Material —
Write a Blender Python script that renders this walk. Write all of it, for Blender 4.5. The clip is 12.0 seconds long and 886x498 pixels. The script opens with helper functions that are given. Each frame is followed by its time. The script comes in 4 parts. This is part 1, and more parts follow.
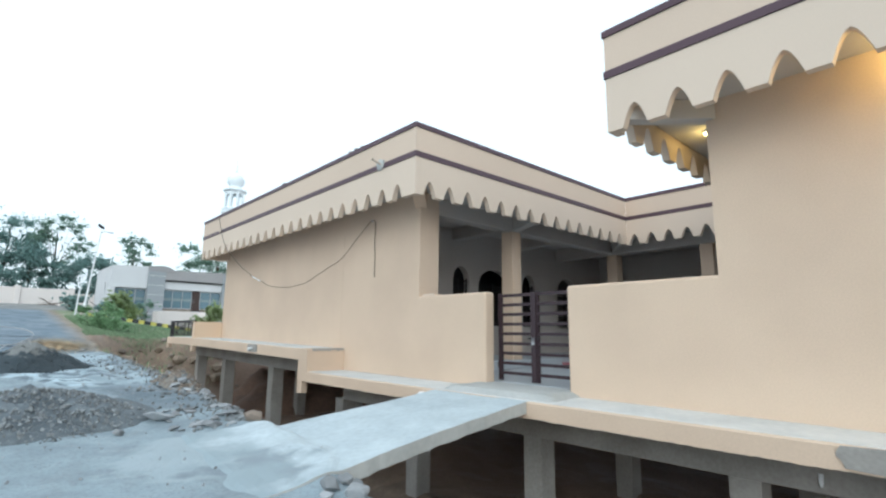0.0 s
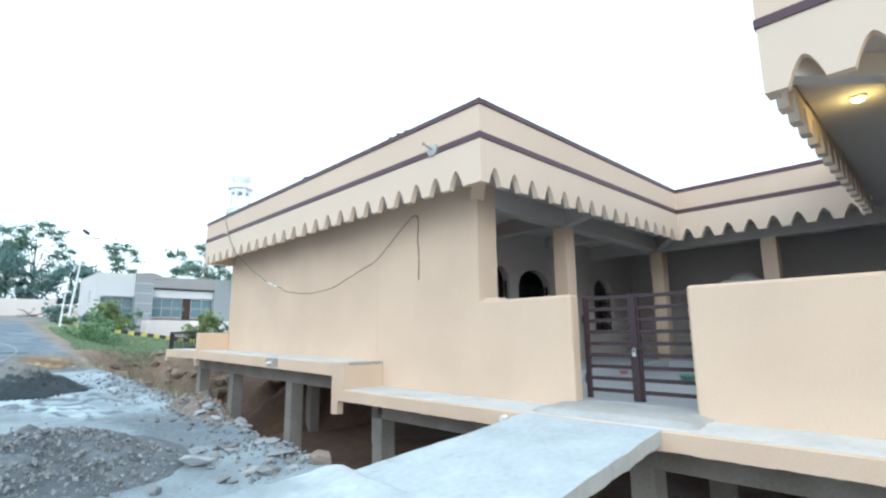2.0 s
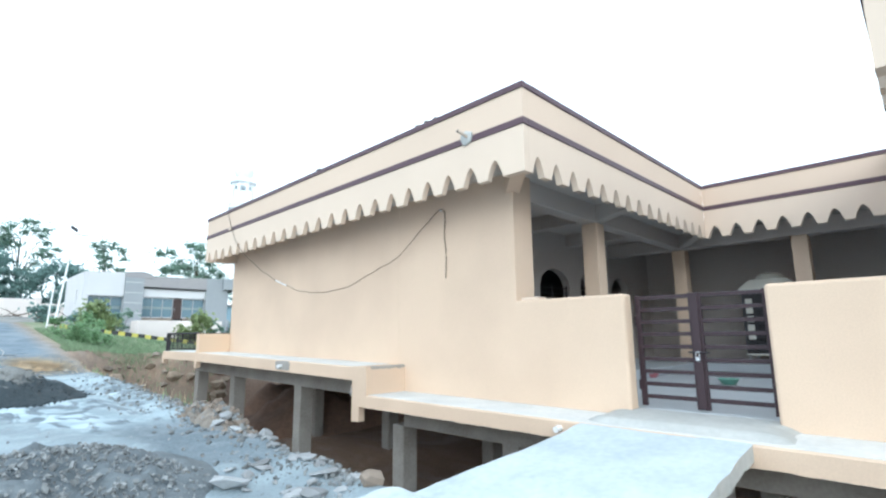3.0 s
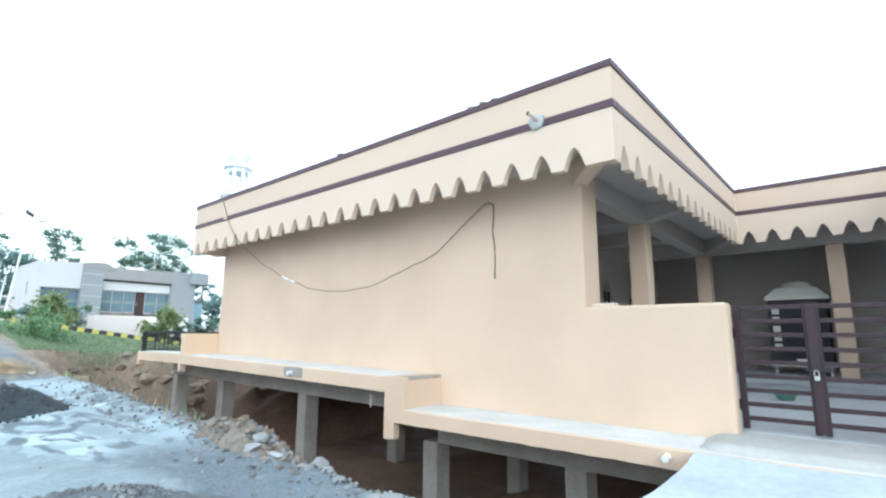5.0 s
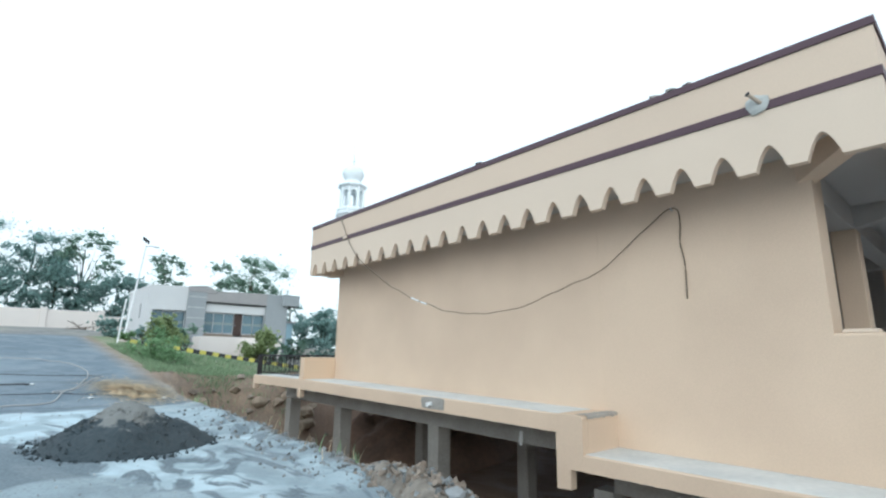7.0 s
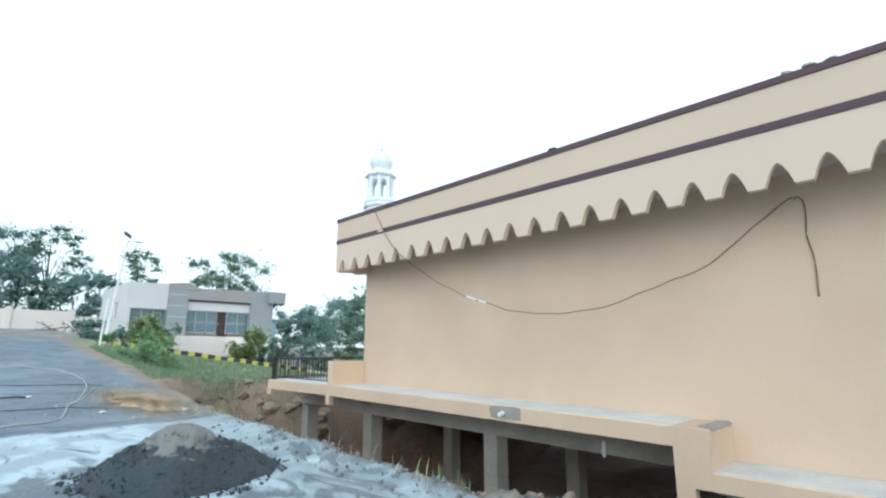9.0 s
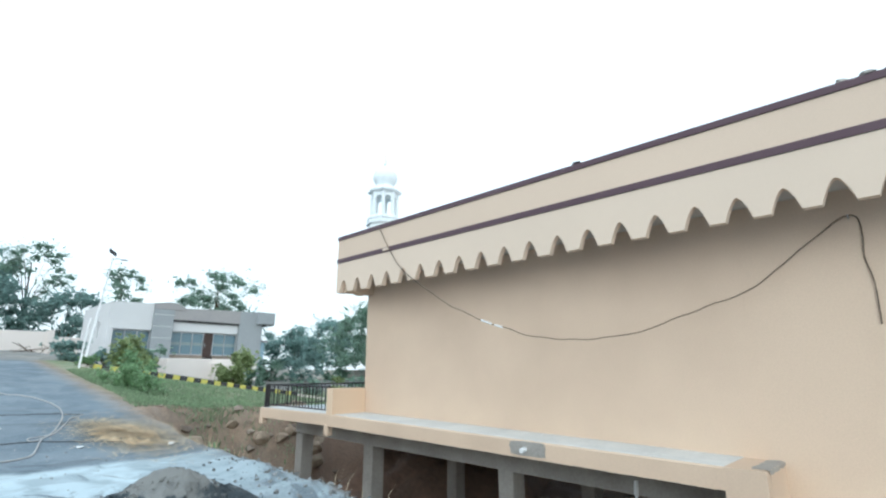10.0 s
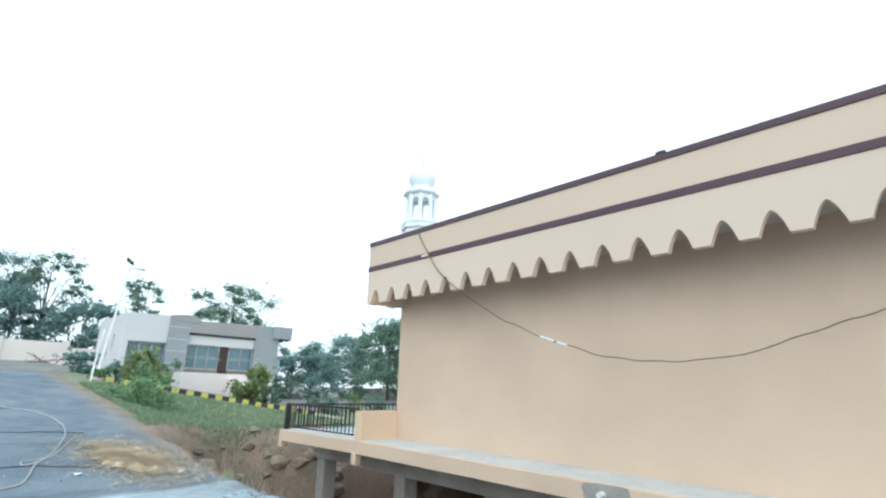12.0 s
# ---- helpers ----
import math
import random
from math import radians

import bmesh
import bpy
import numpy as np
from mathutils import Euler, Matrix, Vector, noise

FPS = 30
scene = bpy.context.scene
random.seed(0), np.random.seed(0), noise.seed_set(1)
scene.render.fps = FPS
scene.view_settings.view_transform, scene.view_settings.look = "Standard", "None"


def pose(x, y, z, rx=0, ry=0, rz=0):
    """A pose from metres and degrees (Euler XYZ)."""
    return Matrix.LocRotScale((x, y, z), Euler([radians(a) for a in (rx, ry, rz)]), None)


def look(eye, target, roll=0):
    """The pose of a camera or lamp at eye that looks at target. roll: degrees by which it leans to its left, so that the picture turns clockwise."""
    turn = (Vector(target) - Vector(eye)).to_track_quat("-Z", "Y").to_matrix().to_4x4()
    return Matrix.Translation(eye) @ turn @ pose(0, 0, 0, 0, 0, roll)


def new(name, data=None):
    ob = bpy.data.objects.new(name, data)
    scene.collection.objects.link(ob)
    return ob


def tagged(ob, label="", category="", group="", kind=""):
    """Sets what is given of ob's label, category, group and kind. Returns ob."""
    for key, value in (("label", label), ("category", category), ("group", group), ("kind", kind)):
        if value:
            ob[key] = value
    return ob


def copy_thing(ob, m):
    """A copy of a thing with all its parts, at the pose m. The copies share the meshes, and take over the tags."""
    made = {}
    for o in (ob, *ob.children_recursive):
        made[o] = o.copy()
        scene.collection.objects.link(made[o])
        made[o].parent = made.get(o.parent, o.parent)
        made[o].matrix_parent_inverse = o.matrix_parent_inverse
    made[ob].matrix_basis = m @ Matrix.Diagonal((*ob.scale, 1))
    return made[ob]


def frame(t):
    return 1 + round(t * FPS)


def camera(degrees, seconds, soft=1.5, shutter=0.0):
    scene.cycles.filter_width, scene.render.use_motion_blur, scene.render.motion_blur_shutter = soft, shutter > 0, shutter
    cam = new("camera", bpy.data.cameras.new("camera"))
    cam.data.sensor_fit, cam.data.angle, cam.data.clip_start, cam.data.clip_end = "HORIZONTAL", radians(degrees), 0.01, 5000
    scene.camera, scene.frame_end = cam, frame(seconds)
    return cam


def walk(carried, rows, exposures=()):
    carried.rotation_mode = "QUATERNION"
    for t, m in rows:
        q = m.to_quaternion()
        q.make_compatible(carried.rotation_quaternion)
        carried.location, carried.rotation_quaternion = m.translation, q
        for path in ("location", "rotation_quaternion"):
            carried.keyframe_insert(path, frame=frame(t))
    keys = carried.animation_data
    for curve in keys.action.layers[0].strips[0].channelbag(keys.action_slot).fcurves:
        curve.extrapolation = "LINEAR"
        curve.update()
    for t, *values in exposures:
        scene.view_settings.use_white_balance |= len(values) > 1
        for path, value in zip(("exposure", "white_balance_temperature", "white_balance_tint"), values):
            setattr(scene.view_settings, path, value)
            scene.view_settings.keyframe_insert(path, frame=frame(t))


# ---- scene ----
cam = camera(83.7, 12.0, 2.3)
METRES, EYE, TILT, LEAN, TURN = 10.0, 1.55, 0.0, 0.0, -41.6
PATH = [
    (0, (0.234, 0.329, 1.55), (1.564, 1.785, 1.884), 0.6),
    (0.5, (0.227, 0.772, 1.569), (1.573, 2.214, 1.896), 0.4),
    (1, (0.156, 1.229, 1.585), (1.508, 2.666, 1.911), 0.1),
    (1.5, (0.146, 1.66, 1.627), (1.524, 3.071, 1.958), 0.2),
    (2, (0.143, 2.077, 1.674), (1.515, 3.491, 2.018), -0.6),
    (2.5, (0.089, 2.527, 1.694), (1.461, 3.94, 2.038), -0.7),
    (4.5, (-0.038, 4.181, 1.786), (1.505, 5.405, 2.131), 0.6),
    (5, (-0.186, 4.559, 1.819), (1.314, 5.836, 2.163), 0.4),
    (5.5, (-0.241, 4.91, 1.845), (1.223, 6.22, 2.22), 0.3),
    (6, (-0.294, 5.263, 1.892), (1.045, 6.691, 2.301), 0.8),
    (6.5, (-0.393, 5.748, 1.932), (0.906, 7.215, 2.333), 2.2),
    (7, (-0.457, 6.203, 1.927), (0.84, 7.666, 2.346), 0.8),
    (9, (-1.062, 7.878, 2.071), (0.323, 9.264, 2.471), 0.0),
    (9.5, (-1.042, 8.266, 2.129), (0.373, 9.618, 2.54), 1.0),
    (10, (-0.945, 8.57, 2.18), (0.458, 9.911, 2.66), 0.1),
    (10.5, (-0.852, 8.889, 2.191), (0.537, 10.224, 2.729), 0.3),
    (11, (-0.749, 9.168, 2.202), (0.638, 10.5, 2.75), 1.8),
    (11.5, (-0.63, 9.413, 2.228), (0.73, 10.771, 2.782), 1.2),
    (12, (-0.555, 9.728, 2.223), (0.793, 11.099, 2.775), 1.4),
]
EXPOSURES = [(0.0, -0.3, 5450, 1), (1.0, -0.28, 5450, 1), (1.6, -0.15, 5330, 1), (2.2, 0.08, 5330, 1), (2.7, 0.18, 5330, 1), (4.3, 0.52, 5330, 1), (4.6, 0.45, 5330, 1), (5.0, 0.22, 5330, 1), (5.5, 0.1, 5330, 1), (6.0, -0.05, 5450, 0), (6.5, -0.26, 5450, 0), (7.2, -0.28, 5450, 0), (9.5, -0.22, 5450, 0), (12.0, -0.17, 5450, 0)]
walk(cam, [(t, look(eye, target, roll)) for t, eye, target, roll in PATH], EXPOSURES)

# ---------------------------------------------------------------- sky and sun
world = bpy.data.worlds.new("world")
scene.world = world
world.use_nodes = True
wn = world.node_tree
bg = wn.nodes["Background"]
sky = wn.nodes.new("ShaderNodeTexSky")
sky.sky_type = 'NISHITA'
sky.sun_disc = False
sky.sun_elevation = radians(24)
sky.sun_rotation = radians(-132)
sky.air_density, sky.dust_density, sky.ozone_density = 1.0, 4.0, 1.0
haze = wn.nodes.new("ShaderNodeMix")
haze.data_type = 'RGBA'
haze.inputs["Factor"].default_value = 0.72
haze.inputs["B"].default_value = (16.85, 16.5, 16.05, 1)
wn.links.new(sky.outputs["Color"], haze.inputs["A"])
wn.links.new(haze.outputs["Result"], bg.inputs["Color"])
bg.inputs["Strength"].default_value = 0.12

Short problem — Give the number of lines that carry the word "carried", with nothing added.

Correct result — 6